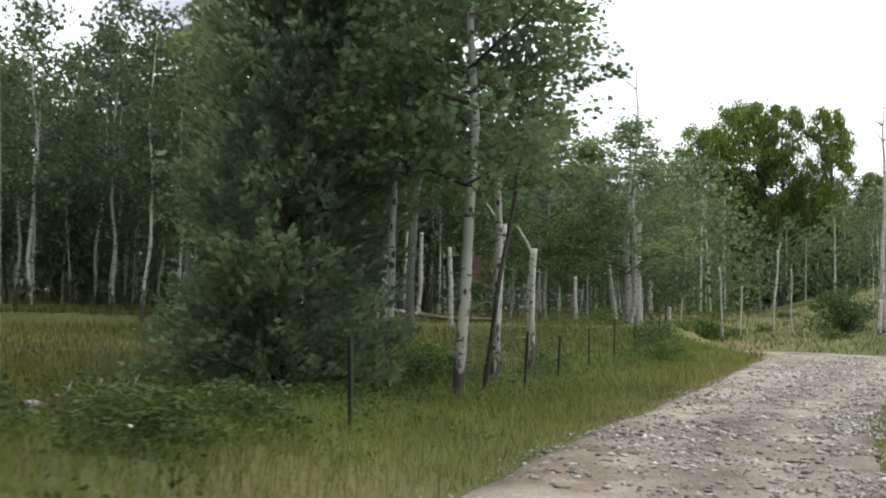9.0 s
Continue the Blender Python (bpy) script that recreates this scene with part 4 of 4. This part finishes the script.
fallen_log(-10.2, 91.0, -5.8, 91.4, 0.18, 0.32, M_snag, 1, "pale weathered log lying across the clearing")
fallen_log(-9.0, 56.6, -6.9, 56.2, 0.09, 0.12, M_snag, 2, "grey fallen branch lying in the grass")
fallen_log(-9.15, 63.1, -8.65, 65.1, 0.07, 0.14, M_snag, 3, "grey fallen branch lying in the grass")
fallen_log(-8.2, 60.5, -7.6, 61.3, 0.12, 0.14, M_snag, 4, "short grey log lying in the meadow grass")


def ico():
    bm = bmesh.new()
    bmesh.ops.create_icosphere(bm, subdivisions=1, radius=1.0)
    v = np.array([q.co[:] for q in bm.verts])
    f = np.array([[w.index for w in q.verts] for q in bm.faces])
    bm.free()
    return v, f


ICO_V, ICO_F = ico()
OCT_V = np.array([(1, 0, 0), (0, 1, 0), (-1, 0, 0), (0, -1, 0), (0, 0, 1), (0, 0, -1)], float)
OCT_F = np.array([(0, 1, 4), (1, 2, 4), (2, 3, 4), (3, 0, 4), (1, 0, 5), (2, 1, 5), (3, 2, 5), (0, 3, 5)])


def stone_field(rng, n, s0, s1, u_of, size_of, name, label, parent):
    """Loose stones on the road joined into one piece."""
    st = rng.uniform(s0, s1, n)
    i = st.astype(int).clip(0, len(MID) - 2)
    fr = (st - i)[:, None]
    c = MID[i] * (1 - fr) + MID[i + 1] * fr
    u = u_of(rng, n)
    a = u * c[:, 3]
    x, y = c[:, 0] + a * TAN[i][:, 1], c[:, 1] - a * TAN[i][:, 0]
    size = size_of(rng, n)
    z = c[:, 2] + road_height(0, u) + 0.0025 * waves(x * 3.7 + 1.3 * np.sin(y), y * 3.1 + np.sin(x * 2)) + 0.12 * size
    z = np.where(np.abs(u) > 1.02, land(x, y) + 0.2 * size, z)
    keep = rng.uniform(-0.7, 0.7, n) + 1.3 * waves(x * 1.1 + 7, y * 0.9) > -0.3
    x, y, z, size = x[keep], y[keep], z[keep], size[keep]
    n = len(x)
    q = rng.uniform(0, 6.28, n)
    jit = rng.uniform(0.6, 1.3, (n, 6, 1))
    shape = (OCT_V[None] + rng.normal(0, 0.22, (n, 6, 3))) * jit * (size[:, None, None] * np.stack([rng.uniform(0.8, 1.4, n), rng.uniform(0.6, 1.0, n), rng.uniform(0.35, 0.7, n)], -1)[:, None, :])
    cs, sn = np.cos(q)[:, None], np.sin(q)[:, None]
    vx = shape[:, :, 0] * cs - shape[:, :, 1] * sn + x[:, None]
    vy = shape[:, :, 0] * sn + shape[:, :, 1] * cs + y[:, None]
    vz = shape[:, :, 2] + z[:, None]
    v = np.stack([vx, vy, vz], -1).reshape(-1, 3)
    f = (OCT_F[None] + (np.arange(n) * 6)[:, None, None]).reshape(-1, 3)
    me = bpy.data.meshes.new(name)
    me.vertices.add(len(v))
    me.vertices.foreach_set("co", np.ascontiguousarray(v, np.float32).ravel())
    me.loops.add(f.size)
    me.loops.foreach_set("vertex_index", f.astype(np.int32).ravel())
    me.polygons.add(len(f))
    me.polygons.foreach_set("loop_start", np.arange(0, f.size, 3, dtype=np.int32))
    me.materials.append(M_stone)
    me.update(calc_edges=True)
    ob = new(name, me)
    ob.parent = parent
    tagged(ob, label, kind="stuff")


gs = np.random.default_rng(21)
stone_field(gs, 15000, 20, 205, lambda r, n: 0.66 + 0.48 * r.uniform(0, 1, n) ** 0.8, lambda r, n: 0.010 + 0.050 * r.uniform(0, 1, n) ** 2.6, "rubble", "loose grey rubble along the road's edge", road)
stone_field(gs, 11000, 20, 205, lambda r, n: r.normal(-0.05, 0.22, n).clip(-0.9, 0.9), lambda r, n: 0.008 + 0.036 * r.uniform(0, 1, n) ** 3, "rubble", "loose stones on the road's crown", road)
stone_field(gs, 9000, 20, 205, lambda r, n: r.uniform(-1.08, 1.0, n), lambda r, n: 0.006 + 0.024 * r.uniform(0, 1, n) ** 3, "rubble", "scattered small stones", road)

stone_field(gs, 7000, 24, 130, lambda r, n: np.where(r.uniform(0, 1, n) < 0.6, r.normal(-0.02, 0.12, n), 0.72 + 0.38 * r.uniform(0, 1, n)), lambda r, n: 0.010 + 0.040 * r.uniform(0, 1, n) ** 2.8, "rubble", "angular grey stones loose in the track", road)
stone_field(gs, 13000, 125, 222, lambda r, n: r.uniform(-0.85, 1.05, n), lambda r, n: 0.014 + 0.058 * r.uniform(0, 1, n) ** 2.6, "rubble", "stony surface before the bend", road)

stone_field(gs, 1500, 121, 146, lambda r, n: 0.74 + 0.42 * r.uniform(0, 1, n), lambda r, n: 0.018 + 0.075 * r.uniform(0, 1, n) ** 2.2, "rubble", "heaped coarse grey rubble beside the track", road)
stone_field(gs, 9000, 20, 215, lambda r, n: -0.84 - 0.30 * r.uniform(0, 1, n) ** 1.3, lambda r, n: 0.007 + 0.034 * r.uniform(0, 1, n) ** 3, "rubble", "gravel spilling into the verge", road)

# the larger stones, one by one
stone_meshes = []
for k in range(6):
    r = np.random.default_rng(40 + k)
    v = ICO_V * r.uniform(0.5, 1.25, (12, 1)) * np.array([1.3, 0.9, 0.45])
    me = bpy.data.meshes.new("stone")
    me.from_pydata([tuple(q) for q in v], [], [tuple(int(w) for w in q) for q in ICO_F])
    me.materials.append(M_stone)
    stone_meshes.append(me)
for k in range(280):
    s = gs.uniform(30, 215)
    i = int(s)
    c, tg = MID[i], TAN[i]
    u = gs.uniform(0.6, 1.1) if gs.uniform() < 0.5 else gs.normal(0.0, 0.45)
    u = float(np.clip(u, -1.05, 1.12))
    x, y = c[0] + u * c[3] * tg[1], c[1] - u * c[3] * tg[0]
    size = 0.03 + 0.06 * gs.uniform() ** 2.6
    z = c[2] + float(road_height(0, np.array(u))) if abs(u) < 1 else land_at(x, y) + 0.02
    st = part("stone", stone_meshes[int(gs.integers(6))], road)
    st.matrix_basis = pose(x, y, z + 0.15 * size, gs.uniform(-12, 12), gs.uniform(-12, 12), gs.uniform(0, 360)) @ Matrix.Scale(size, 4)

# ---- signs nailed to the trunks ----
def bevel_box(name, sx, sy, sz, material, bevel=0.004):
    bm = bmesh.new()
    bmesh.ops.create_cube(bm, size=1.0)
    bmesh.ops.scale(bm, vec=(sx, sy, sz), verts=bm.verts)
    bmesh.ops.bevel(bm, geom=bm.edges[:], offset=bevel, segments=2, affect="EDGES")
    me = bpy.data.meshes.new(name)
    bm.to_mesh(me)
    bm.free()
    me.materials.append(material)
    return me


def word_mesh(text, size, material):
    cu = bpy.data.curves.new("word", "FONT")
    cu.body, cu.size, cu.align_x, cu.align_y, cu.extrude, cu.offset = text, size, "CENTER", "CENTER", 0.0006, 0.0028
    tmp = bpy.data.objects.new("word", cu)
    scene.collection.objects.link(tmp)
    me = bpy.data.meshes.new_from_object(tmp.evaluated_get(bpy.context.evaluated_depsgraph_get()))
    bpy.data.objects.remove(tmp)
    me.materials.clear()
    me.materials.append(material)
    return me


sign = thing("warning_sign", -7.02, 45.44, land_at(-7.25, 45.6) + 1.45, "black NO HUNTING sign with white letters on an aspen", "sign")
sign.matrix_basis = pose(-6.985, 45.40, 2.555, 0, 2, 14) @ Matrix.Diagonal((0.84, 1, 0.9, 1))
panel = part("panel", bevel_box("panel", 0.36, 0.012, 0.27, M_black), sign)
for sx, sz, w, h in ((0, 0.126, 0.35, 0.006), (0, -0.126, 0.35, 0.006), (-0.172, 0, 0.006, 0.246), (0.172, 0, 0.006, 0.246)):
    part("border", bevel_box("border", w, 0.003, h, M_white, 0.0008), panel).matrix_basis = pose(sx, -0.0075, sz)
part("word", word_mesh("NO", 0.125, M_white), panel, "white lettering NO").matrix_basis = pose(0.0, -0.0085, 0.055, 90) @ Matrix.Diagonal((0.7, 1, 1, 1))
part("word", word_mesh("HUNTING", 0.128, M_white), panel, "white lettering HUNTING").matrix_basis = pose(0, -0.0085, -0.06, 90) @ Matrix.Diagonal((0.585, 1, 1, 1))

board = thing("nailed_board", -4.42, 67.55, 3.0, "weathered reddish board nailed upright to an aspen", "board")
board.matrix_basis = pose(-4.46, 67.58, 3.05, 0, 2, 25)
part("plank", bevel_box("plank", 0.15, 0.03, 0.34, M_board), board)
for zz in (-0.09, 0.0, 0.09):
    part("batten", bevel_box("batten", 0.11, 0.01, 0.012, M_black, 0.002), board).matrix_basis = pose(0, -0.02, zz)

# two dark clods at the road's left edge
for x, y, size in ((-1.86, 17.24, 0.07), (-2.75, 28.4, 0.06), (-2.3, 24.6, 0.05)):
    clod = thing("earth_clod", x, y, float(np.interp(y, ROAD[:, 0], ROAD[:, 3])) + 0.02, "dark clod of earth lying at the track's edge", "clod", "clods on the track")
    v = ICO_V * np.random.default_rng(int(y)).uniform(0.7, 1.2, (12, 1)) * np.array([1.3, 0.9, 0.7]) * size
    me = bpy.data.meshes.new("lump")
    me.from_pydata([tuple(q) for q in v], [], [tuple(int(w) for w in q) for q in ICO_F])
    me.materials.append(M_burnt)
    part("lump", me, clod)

==

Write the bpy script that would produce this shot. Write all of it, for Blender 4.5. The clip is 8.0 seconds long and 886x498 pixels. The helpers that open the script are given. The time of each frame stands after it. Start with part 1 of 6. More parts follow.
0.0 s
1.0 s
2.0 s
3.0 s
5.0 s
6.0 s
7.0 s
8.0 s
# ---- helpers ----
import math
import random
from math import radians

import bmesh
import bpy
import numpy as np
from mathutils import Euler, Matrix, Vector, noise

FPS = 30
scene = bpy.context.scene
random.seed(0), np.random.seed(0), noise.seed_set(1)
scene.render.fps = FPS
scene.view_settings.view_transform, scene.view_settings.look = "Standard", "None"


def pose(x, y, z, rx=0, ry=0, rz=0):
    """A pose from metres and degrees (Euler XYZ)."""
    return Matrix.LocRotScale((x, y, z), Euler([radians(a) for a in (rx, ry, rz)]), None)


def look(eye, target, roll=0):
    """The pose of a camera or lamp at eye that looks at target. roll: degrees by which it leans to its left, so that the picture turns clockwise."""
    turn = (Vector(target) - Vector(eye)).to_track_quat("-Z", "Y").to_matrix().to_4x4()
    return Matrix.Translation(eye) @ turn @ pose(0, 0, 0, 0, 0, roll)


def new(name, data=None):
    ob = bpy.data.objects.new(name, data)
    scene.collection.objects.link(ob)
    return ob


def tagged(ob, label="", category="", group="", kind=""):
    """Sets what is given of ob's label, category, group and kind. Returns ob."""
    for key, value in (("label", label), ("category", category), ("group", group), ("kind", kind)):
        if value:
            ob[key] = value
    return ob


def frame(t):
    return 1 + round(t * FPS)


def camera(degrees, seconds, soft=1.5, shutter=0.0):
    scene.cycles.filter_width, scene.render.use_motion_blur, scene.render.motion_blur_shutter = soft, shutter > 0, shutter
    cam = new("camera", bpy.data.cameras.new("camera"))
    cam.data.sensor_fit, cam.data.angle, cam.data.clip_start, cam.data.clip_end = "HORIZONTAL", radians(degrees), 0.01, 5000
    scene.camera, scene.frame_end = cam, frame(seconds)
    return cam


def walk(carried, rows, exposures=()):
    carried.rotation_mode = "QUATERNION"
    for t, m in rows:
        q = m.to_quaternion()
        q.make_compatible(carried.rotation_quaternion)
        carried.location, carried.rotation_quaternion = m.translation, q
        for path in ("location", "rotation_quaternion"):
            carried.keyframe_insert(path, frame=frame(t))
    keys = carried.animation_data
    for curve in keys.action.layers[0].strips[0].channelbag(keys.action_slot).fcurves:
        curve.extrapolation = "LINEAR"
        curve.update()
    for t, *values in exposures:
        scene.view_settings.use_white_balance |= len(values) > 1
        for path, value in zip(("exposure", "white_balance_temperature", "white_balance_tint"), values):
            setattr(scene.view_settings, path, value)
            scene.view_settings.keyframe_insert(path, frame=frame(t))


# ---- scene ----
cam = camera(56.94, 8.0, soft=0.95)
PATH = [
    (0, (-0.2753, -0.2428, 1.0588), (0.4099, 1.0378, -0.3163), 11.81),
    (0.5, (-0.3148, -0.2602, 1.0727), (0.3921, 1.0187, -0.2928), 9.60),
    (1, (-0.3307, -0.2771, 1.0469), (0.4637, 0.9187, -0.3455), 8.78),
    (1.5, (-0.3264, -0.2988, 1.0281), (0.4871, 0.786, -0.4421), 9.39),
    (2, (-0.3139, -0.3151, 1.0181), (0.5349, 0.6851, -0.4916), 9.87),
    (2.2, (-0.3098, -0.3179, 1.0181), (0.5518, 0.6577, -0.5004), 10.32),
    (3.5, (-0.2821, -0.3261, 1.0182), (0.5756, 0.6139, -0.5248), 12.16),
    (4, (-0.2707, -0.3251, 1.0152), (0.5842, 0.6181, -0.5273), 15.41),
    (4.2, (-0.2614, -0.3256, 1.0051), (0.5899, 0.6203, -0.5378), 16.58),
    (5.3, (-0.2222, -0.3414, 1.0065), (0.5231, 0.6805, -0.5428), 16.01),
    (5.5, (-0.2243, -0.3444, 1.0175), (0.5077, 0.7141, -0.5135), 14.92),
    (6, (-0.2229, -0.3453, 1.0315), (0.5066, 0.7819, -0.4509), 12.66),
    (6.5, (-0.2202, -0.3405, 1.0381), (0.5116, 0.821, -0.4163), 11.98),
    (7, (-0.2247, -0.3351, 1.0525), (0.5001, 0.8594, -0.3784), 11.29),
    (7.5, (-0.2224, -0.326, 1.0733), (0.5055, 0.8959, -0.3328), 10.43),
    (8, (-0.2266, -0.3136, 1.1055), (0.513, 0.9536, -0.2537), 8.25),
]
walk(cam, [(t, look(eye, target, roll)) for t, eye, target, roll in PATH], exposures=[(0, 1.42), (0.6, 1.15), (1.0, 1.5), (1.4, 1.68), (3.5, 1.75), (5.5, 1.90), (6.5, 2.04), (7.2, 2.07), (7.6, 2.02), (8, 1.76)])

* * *

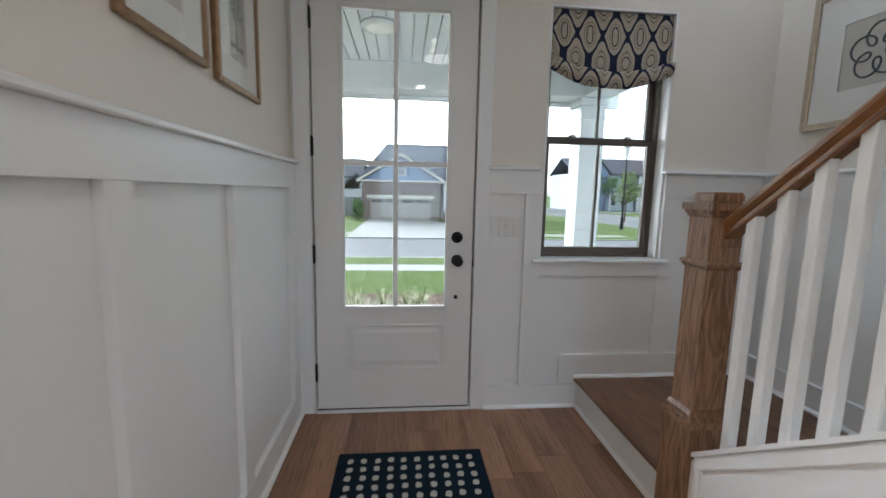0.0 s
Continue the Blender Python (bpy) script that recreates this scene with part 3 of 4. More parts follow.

> **What the exercise asks**: Search the data above for the word "soft", then gather each line in which it appears.

> **Correct answer**:
def camera(degrees, seconds, soft=1.5, shutter=0.0):
    scene.cycles.filter_width, scene.render.use_motion_blur, scene.render.motion_blur_shutter = soft, shutter > 0, shutter
cam = camera(56.94, 8.0, soft=0.95)